I was lucky. I was born into an intelligent family, both my parents were well-educated. My father inculcated a skepticism about the entire system despite the fact that he was a party member. General Prystaiko had no father; his mother was a peasant. His family went hungry, they had several children. It was one of those classic melodramas, with him walking shoeless through the snow just to go to school. He didn't know the things I knew as the son of a Communist functionary. A young boy or girl like Prystaiko first had to get an education, then they began to understand things more clearly.

As far as I am concerned, lustration would be a terrible thing. If they started it here, I would leave this country. I will not be part of the meat grinder, an unjust one.

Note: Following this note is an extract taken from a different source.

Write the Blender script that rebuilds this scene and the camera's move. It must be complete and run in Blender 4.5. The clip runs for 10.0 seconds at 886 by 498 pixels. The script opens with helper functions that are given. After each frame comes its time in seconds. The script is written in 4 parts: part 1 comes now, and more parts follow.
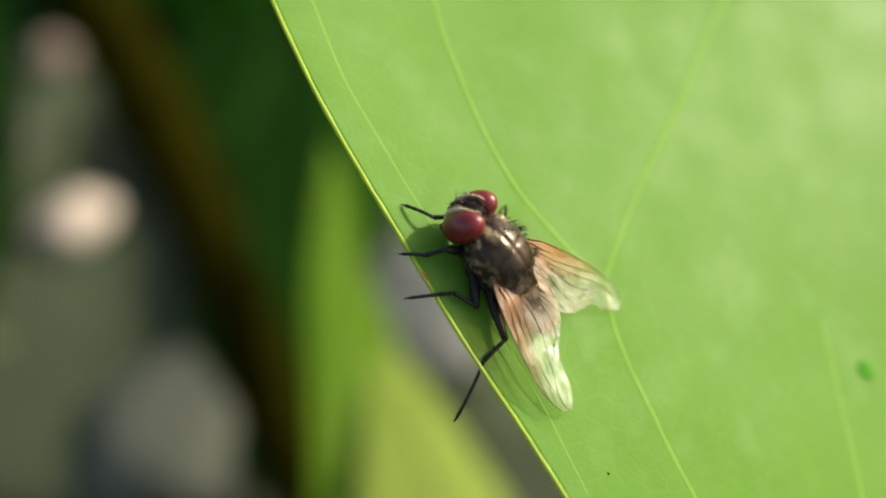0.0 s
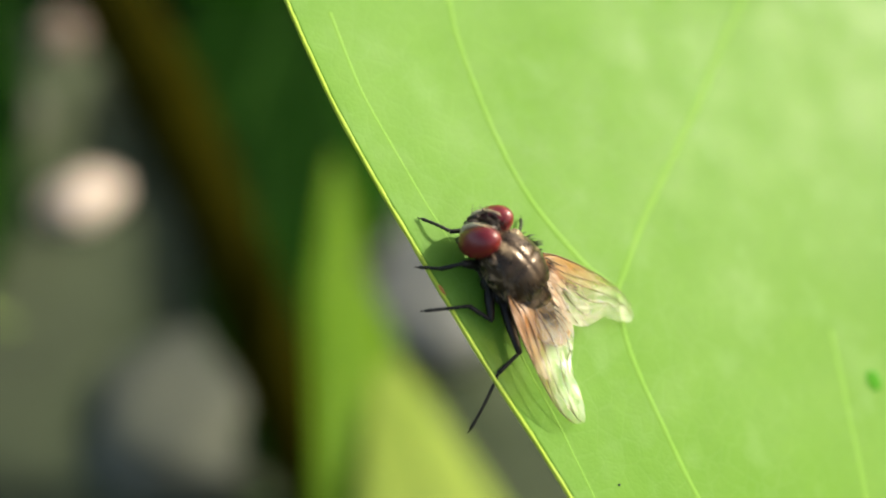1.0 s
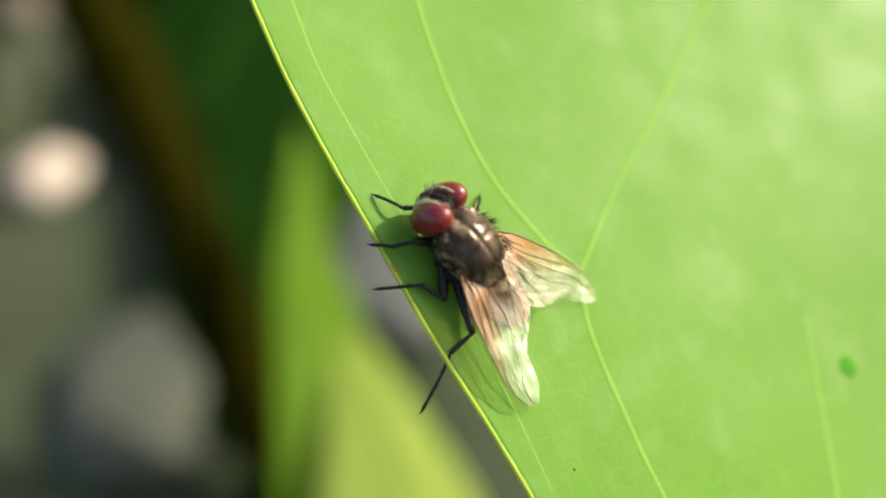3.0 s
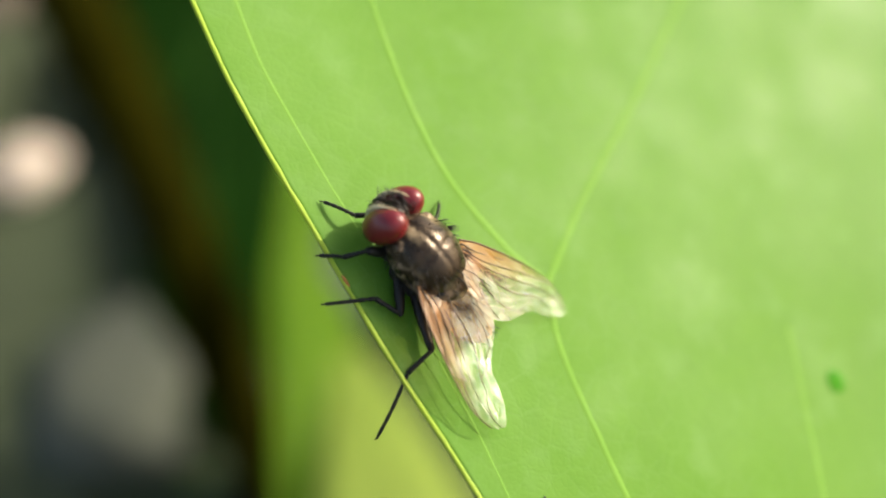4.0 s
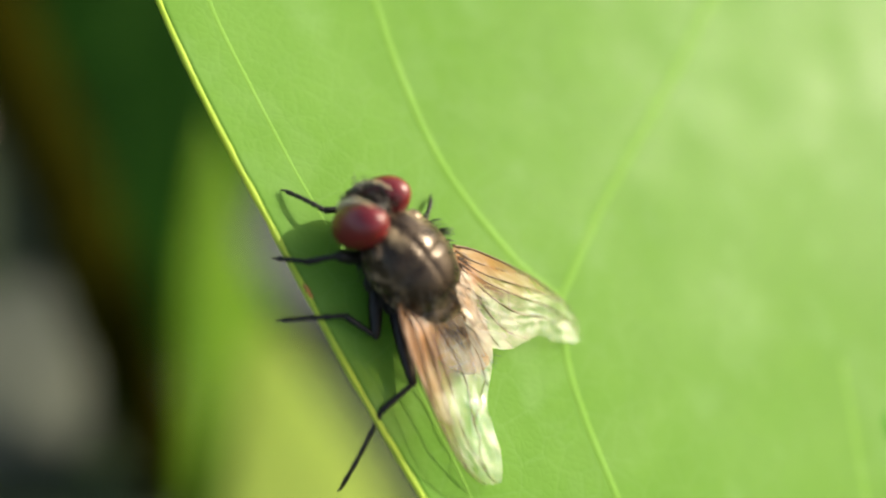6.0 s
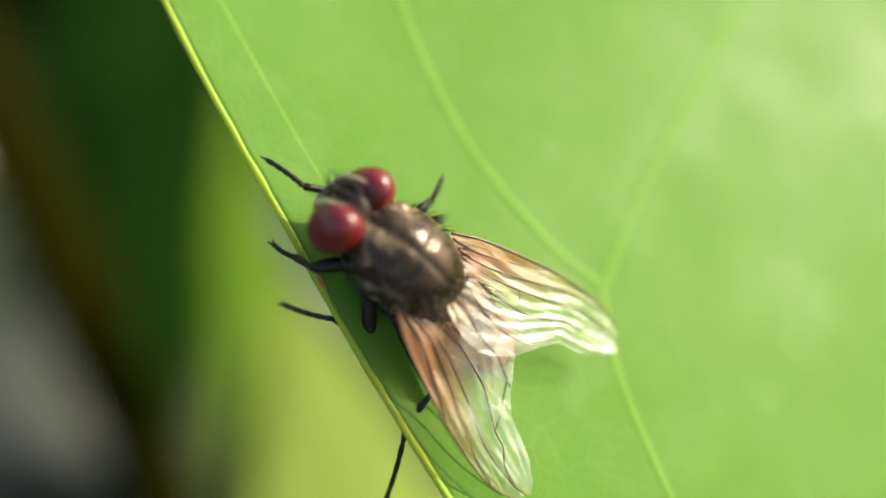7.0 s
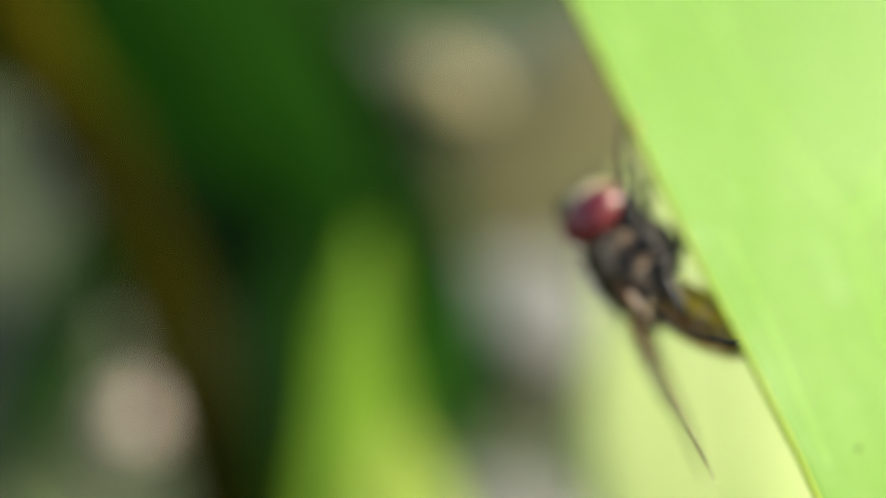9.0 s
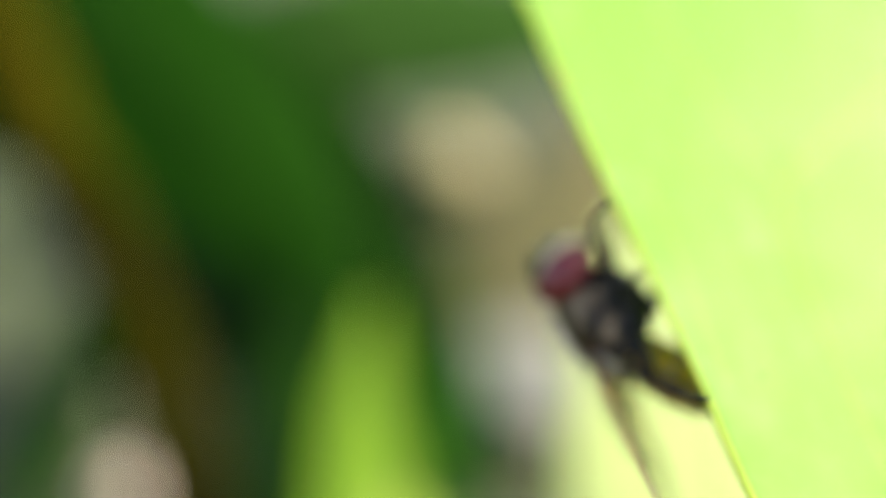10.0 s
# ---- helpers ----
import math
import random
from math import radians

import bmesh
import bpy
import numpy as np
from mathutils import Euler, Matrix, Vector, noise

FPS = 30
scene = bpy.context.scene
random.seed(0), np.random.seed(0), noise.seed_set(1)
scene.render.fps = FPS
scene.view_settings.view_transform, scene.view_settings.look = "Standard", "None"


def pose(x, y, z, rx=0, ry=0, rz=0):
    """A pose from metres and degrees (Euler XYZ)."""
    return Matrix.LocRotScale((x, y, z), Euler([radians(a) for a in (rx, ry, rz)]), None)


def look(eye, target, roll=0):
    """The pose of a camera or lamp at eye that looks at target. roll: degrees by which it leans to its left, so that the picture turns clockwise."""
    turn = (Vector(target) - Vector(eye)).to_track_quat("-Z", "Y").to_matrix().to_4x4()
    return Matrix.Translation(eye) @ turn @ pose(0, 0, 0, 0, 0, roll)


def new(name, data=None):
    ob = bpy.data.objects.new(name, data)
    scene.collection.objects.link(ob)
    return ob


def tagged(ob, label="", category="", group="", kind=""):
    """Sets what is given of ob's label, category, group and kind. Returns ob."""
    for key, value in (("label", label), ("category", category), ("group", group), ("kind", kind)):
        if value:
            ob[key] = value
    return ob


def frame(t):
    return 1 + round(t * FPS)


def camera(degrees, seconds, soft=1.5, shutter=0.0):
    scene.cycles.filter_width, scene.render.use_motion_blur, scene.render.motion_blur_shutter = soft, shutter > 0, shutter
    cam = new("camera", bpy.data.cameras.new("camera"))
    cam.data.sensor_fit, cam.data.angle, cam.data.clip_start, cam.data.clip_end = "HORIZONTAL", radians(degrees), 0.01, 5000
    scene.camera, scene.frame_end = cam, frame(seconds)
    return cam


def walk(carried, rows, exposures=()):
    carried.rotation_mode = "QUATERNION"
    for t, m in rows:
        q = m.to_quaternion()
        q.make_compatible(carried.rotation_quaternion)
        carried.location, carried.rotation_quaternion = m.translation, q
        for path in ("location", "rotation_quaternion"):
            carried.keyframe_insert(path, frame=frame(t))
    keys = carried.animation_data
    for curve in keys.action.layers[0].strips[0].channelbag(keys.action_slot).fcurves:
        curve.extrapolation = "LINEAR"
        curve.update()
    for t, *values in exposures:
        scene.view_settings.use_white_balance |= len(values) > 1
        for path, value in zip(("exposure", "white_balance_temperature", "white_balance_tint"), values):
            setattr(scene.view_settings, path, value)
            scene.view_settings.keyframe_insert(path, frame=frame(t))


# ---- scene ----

First, where is the border between truth and lie, how can you determine who knew and who didn't know, who served sincerely and who did not? Second, can you convict someone who was a dedicated Communist? How do you determine who served the system cynically or self-servingly, and who was a convinced believer?

If our country continues to seek blood, to judge, and then allow more bloodletting, it becomes an unending process. No more blood should flow. The concept of 'justice' is not a concrete one, one that demands blood. Justice ultimately equals revolution.
Q: You never considered yourself revolutionary?

A: No, never, thank God.

Q: What does your collaboration with Prystaiko involve?

A: Prystaiko and I simply have a sincere human relationship. I can't say that he's my closest friend, or I his, but we meet fairly often, sometimes exchange phone calls. I don't talk to him in particular about his investigative work, and I don't ask him questions about it – he doesn't have the right to tell me.

When he showed me the books that he is publishing, everything became perfectly clear. I don't care who he is or was – if he, an SBU general and a former KGB officer, manages to publish a book that is truthful and just, then I as a citizen of Ukraine and a former dissident am obliged to help him.

So I help fund his publications – the government and the SBU don't provide much backing for these books. So far they have managed to publish four.

Q: How do other former dissidents react to this kind of cooperation?

A: Some say, 'Look at Gluzman, helping out the KGB.' Many of my comrades are categorically opposed, but that doesn't bother me in the least.

I'll have nothing to do with that category of person who is always at war. I remember quite well from childhood the novel by [Erich Maria] Remarque, The Road Home, about soldiers returning from World War I who can't find their place in peacetime. I don't want to be one of those people who creates a romantic aura around the dissident life.